Pleine de vitalité, Selma plonge – après une longue période de latence – dans l’écriture de la poésie. Elle se laisse aller à un univers poétique en composant, au gré de l’inspiration du moment et au détour de quelque instantané qu’elle vole, des textes qu’elle couche sur un lit de papier.
Selma-Naïma Dziria,
un duo complice
Selma Angar s’immisce volontiers au cœur des projets musicaux qui "titillent’’ certains interprètes chanteurs(es). Mais le lien d’amitié se raffermit davantage entre la parolière et Naïma Dziria, devenue pratiquement sa confidente. La fibre artistique fait tilt et une osmose s’établit entre les deux femmes. Du moins l’impression d’une symbiose parfaite qu’on saisit en filigrane, lors de notre "derdacha’’ avec la parolière et l’interprète chanteuse. La première explore les émotions de la seconde. Elle fait office de coaching au point de devenir son égérie. Une manière de nous signifier que la parolière est au service de l’interprète. ‘’Pas n’importe qui’’, tient à préciser Selma Angar. Et de renchérir : "Si je dois composer, je dois d’abord cerner le véritable univers de l’interprète, saisir ses émotions, m’imprégner de son personnage (…). En clair, être proche de lui tout en apportant ma pierre à la réflexion’’.
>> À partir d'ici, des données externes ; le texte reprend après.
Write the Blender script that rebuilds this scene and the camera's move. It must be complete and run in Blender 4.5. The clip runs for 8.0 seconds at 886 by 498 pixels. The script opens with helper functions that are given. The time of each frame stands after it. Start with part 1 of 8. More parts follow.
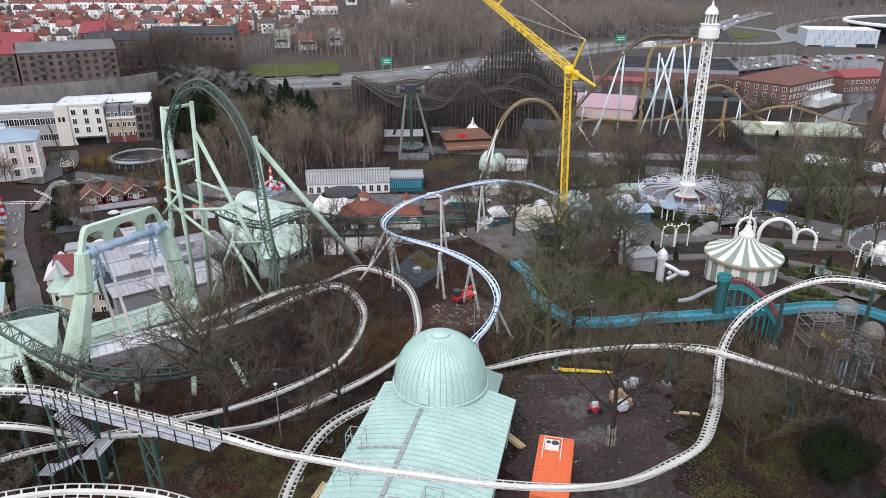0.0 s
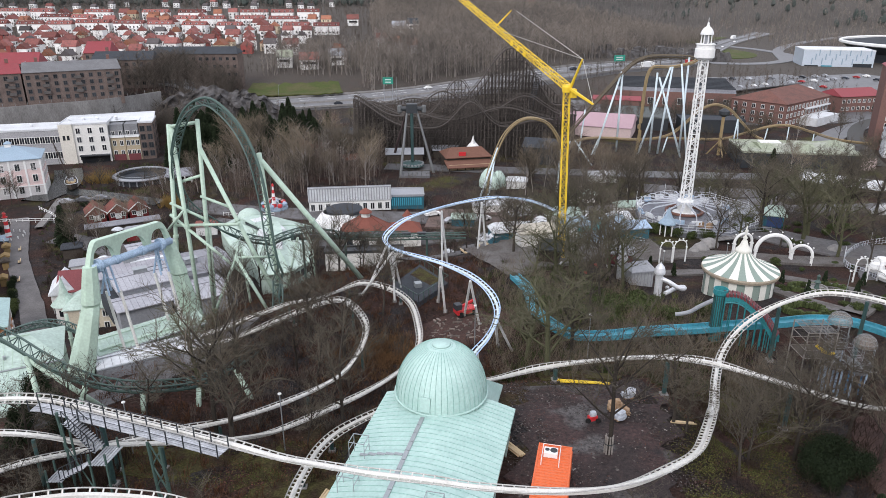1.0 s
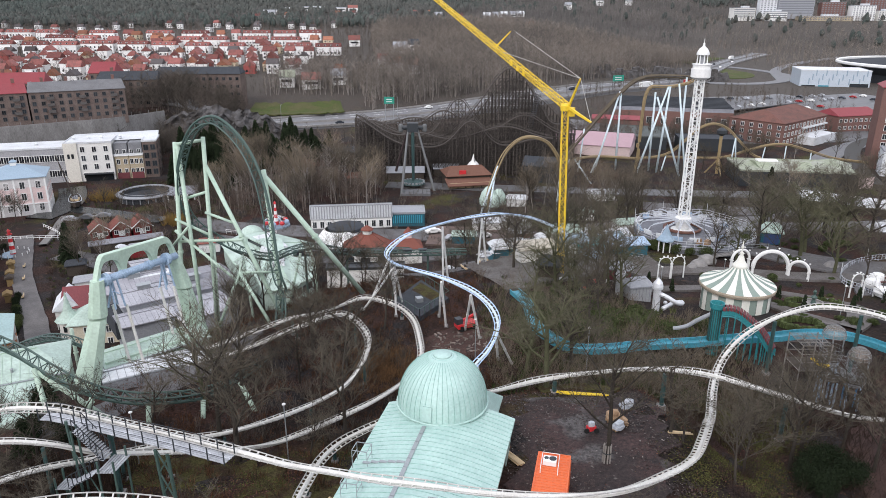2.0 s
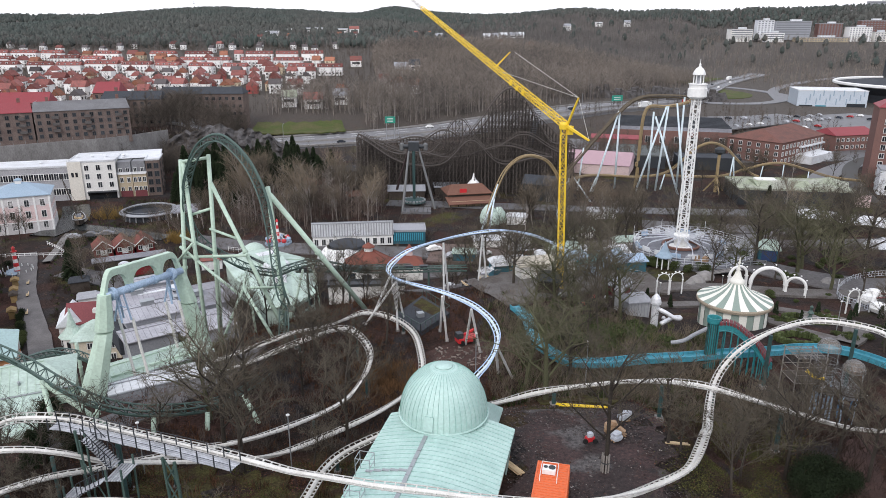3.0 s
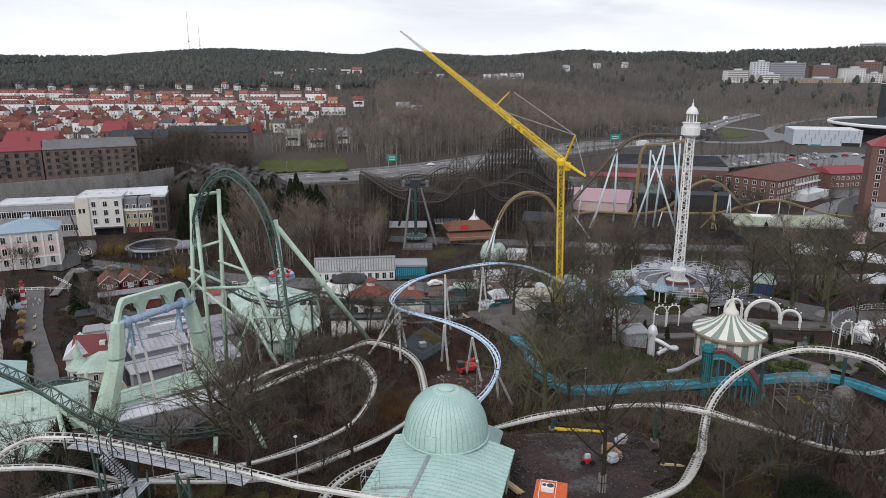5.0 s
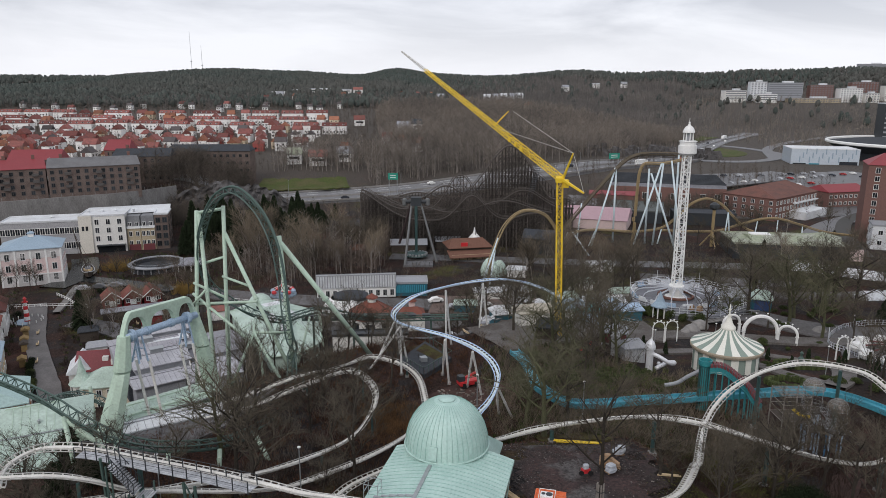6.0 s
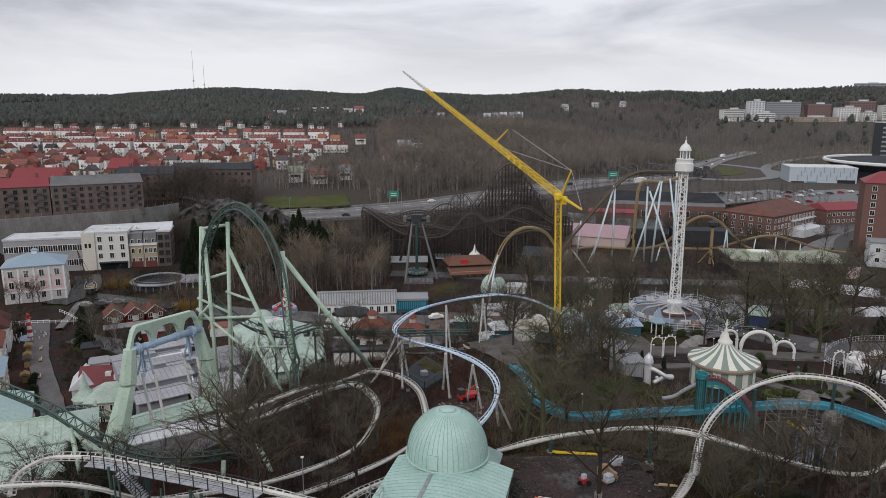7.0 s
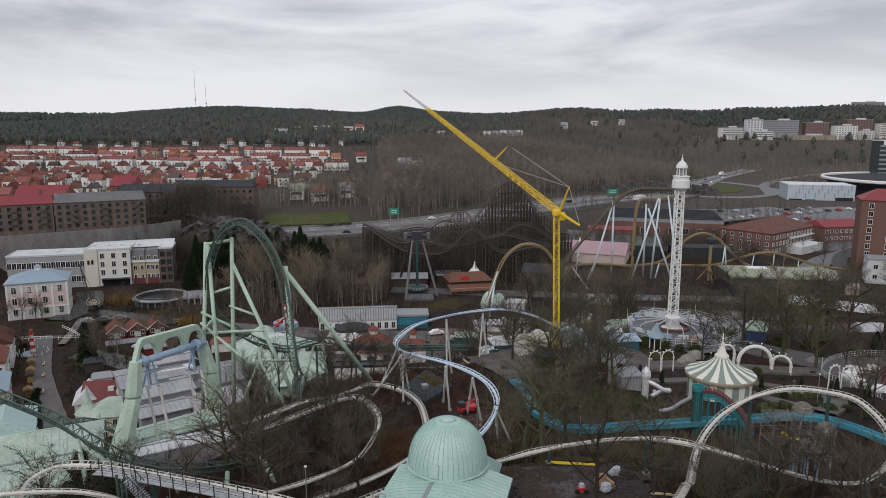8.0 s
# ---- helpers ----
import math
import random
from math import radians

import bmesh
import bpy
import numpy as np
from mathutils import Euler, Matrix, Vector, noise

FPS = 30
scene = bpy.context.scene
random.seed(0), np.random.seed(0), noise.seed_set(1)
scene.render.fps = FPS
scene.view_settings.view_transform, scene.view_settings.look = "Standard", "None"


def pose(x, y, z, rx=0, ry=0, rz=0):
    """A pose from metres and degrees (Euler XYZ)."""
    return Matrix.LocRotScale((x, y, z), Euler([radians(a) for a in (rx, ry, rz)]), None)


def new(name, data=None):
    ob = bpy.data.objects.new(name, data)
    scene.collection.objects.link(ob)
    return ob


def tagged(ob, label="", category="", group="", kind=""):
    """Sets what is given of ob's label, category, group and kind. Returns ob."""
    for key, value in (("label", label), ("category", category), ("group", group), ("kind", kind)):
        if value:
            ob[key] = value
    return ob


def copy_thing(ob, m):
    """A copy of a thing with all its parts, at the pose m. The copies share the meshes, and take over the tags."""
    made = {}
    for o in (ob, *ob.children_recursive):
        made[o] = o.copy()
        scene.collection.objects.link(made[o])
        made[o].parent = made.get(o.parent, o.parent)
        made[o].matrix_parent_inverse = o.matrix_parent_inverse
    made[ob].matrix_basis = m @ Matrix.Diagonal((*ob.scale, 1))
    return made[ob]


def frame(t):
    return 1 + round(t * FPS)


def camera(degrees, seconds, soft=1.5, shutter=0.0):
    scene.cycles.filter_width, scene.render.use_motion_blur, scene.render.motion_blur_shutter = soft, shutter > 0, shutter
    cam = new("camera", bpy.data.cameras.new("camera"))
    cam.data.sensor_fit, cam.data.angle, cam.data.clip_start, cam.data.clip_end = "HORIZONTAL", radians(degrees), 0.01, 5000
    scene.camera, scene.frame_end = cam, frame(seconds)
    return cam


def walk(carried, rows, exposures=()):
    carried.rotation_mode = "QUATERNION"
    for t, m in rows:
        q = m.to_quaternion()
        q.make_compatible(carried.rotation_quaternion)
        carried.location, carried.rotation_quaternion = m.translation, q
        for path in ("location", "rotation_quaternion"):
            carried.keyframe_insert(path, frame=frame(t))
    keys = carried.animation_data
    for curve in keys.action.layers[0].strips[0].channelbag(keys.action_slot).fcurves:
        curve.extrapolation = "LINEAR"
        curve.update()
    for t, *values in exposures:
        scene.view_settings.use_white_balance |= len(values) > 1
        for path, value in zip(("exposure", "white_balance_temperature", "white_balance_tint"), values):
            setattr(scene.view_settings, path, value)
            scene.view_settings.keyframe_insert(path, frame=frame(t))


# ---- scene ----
# The camera: a drone drawing back on a level line while it tilts up.
cam = camera(65.3, 8.0, soft=0.5)
PATH = [
    (0.0, 0.000, 0.000, 64.000, -22.500, 0.000, 0.000),
    (0.5, -0.018, -0.732, 64.032, -21.732, -0.008, 0.020),
    (1.0, -0.041, -1.459, 64.058, -20.957, -0.012, 0.039),
    (1.5, -0.068, -2.183, 64.081, -20.176, -0.011, 0.058),
    (2.0, -0.100, -2.906, 64.098, -19.390, -0.008, 0.076),
    (2.5, -0.134, -3.630, 64.112, -18.602, -0.001, 0.093),
    (3.0, -0.169, -4.359, 64.122, -17.812, 0.008, 0.109),
    (3.5, -0.206, -5.094, 64.128, -17.022, 0.018, 0.125),
    (4.0, -0.243, -5.839, 64.130, -16.234, 0.030, 0.140),
    (4.5, -0.279, -6.594, 64.129, -15.448, 0.042, 0.154),
    (5.0, -0.313, -7.364, 64.126, -14.666, 0.054, 0.167),
    (5.5, -0.344, -8.150, 64.119, -13.891, 0.065, 0.179),
    (6.0, -0.372, -8.954, 64.111, -13.122, 0.075, 0.190),
    (6.5, -0.396, -9.780, 64.100, -12.362, 0.083, 0.200),
    (7.0, -0.415, -10.629, 64.087, -11.613, 0.088, 0.208),
    (7.5, -0.427, -11.504, 64.072, -10.874, 0.090, 0.216),
    (8.0, -0.432, -12.408, 64.055, -10.149, 0.088, 0.222),
]
EXPOSURES = [(0.0, 0.90, 6320, 13.5), (1.5, 0.90, 6320, 13.5), (3.0, 0.82, 6340, 13.5), (4.0, 0.59, 6370, 13), (4.7, 0.42, 6400, 12.5), (5.8, 0.28, 6460, 12), (6.5, 0.14, 6520, 12), (7.0, 0.06, 6540, 12), (8.0, 0.01, 6560, 12)]
walk(cam, [(t, pose(x, y, z, 90 + pitch, 0, yaw) @ pose(0, 0, 0, 0, 0, roll)) for t, x, y, z, pitch, roll, yaw in PATH], EXPOSURES)

# ---- overcast winter daylight ----
SUN_UP, SUN_TURN = 38.0, 205.0
world = bpy.data.worlds.new("overcast_sky")
scene.world = world
world.use_nodes = True
wn, wl = world.node_tree.nodes, world.node_tree.links
wn.clear()
w_out = wn.new("ShaderNodeOutputWorld")
w_bg = wn.new("ShaderNodeBackground")
w_sky = wn.new("ShaderNodeTexSky")
w_sky.sky_type, w_sky.sun_disc = "NISHITA", False
w_sky.sun_elevation, w_sky.sun_rotation = radians(SUN_UP), radians(SUN_TURN)
w_sky.dust_density = 4.0
w_co = wn.new("ShaderNodeTexCoord")
w_map = wn.new("ShaderNodeMapping")
w_map.inputs["Scale"].default_value = (1.5, 1.5, 7.0)
w_noise = wn.new("ShaderNodeTexNoise")
w_noise.inputs["Scale"].default_value, w_noise.inputs["Detail"].default_value, w_noise.inputs["Roughness"].default_value = 1.7, 7.0, 0.55
w_noise.inputs["Distortion"].default_value = 0.4
w_ramp = wn.new("ShaderNodeValToRGB")
w_ramp.color_ramp.elements[0].position, w_ramp.color_ramp.elements[0].color = 0.38, (0.50, 0.525, 0.58, 1)
w_ramp.color_ramp.elements[1].position, w_ramp.color_ramp.elements[1].color = 0.60, (0.86, 0.885, 0.935, 1)
w_sep = wn.new("ShaderNodeSeparateXYZ")
w_low = wn.new("ShaderNodeMapRange")
for key, value in (("From Min", 0.0), ("From Max", 0.13), ("To Min", 1.0), ("To Max", 0.0)):
    w_low.inputs[key].default_value = value
w_band = wn.new("ShaderNodeMix")
w_band.data_type = "RGBA"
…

Si Selma possède cette caractéristique de faire lever le poil sur les bras de Naima Dziria, cette dernière lui témoigne, en retour, de l’admiration.
Dans le texte générique ‘’Ana lawliya’’, Naima se met en mode turbo pour le seul plaisir de la puissance vocale. "Je m’attelle à aller chercher l’émotion à l’intérieur de Naima Dziria pour bien la servir’’, dira Selma, soulignant, dans la foulée : "mes textes répondent mieux à sa voix qui roule à fond la caisse... de résonance’’. Dire que le duo crée un ensemble cohérent, où les thèmes relatifs à l’espoir, l’angoisse, l’amour et le temps sont récurrents. L’osmose est encore plus grande lorsque la diva interprète le titre de la parolière Selma, "A’tanî Rabî’’, les strophes du texte ‘’Mazalni âla didani, mahma tâl El hâl Nardjâ, nablagh manayâ, N’chouf Bi âynizîne el feldjâ (…) ’’ ou encore le titre d’une autre œuvre, "Rani sabra’’ qui lui valut une large audience avec, en prime, le disque d’or décerné par Galaxy en 2000.
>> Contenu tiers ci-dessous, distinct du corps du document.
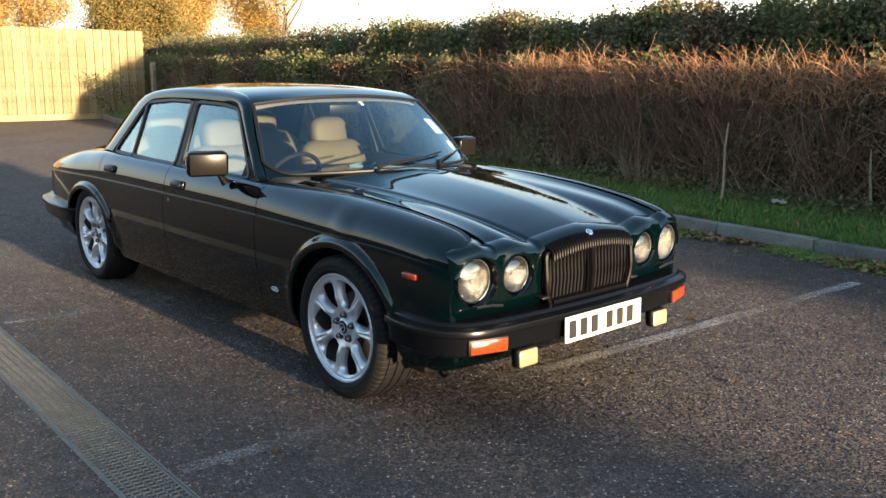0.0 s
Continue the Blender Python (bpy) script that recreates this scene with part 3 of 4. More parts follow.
def unseen_tree_row(crest, at, way, span, size, n, label):
    """An added, unseen row of trees of uneven height along a line of the plan; crest gives its height."""
    u = RNG.uniform(*span, n)
    top = crest(u) + 0.10 * np.sin(u * 3.1) + 0.07 * np.sin(u * 7.7 + 1)
    deep, z = RNG.uniform(-1.5, 1.5, n), top * RNG.random(n) ** 0.7
    p = np.stack([at + deep, u, z] if way == "y" else [u, at + deep, z], 1)
    v, f = scatter(p, np.tile([-1, 0, 0.3] if way == "y" else [0, 1, 0.3], (n, 1)), size)
    tagged(sheet("unseen_tree_row", v, f, OLIVE, soft=False), label, "trees", kind="stuff")


# unseen, added to shape the light: towards the sun, with gaps between the crowns that leave lit stripes, and across the
# car park behind the camera, to darken reflections
unseen_tree_row(curve((-40, 8.5), (-12, 6.5), (-7.0, 4.6), (-4.5, 4.2), (-2.4, 4.1), (-1.8, 4.2), (-1.2, 4.5), (0.2, 4.42), (0.7, 3.7), (2.7, 3.7), (3.4, 4.55), (4.5, 4.75), (5.2, 5.45), (9, 5.5), (14, 6.5)),
         45, "y", (-40, 14), 0.22, 60000, "unseen leafy row added to cut the low sun into stripes")
unseen_tree_row(curve((-90, 1.0), (-20, 1.1), (-16.5, 6.0), (-10, 7.5), (5, 6.8), (20, 8.0), (45, 7.0)), -40, "x", (-90, 45), 0.5, 40000, "unseen leafy trees across the car park, added to darken reflections")


def fence():
    root = tagged(new("timber_fence"), "pale new close-board timber fence, sunlit", "fence", kind="structure")
    bm = bmesh.new()
    add_box(bm, (0.02, 0.104, 2.1), pose(0, 0, 0), 0.005, 1)
    me = bpy.data.meshes.new("fence_board")
    bm.to_mesh(me), bm.free()
    me.materials.append(FENCEWOOD)
    for i in range(88):
        ob = new("fence_board", me)
        ob.parent = root
        ob.matrix_basis = pose(-17.0 + 0.006 * random.uniform(-1, 1) + 0.020 * (i % 2), 6.9 - 0.108 * i, 1.19 + 0.01 * random.uniform(-1, 1), 0, 0, 4)
    bm = bmesh.new()
    add_box(bm, (0.04, 9.6, 0.15), pose(-16.985, 2.2, 0.075), 0.006, 1)
    part("gravel_board", bm, FENCEWOOD, root)
    for z in (0.5, 1.2, 1.9):
        bm = bmesh.new()
        add_box(bm, (0.06, 9.6, 0.08), pose(-17.06, 2.2, z), 0.006, 1)
        part("rail", bm, FENCEWOOD, root)
    bm = bmesh.new()
    add_box(bm, (0.12, 0.12, 1.5), pose(0, 0, 0.70), 0.01, 1)
    ob = part("post", bm, STAKE)
    ob.location = (-16.2, 6.85, 0)
    tagged(ob, "short grey timber post at the end of the fence", "post")


fence()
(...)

Parmi les six albums de l’auteur parolière mis sur le marché, trois sont portés par la tessiture vocale de Naima Dziria. ‘’Un quatrième est en chantier (…). Il sera dans les bacs après le mois de ramadan’’, dira la plume féminine dont le talent de dialoguiste révèle sa propension et son souci à la fois de choisir les porte-voix de ses textes.
Avec une écriture qui lui est propre et une intelligence de cœur, Selma avance en dérogeant plus ou moins aux conventions strictes de la société bien sage et bien pensante. Si tout est calme en surface, déjà des idées nouvelles se fraient un lent chemin au plus profond de son être.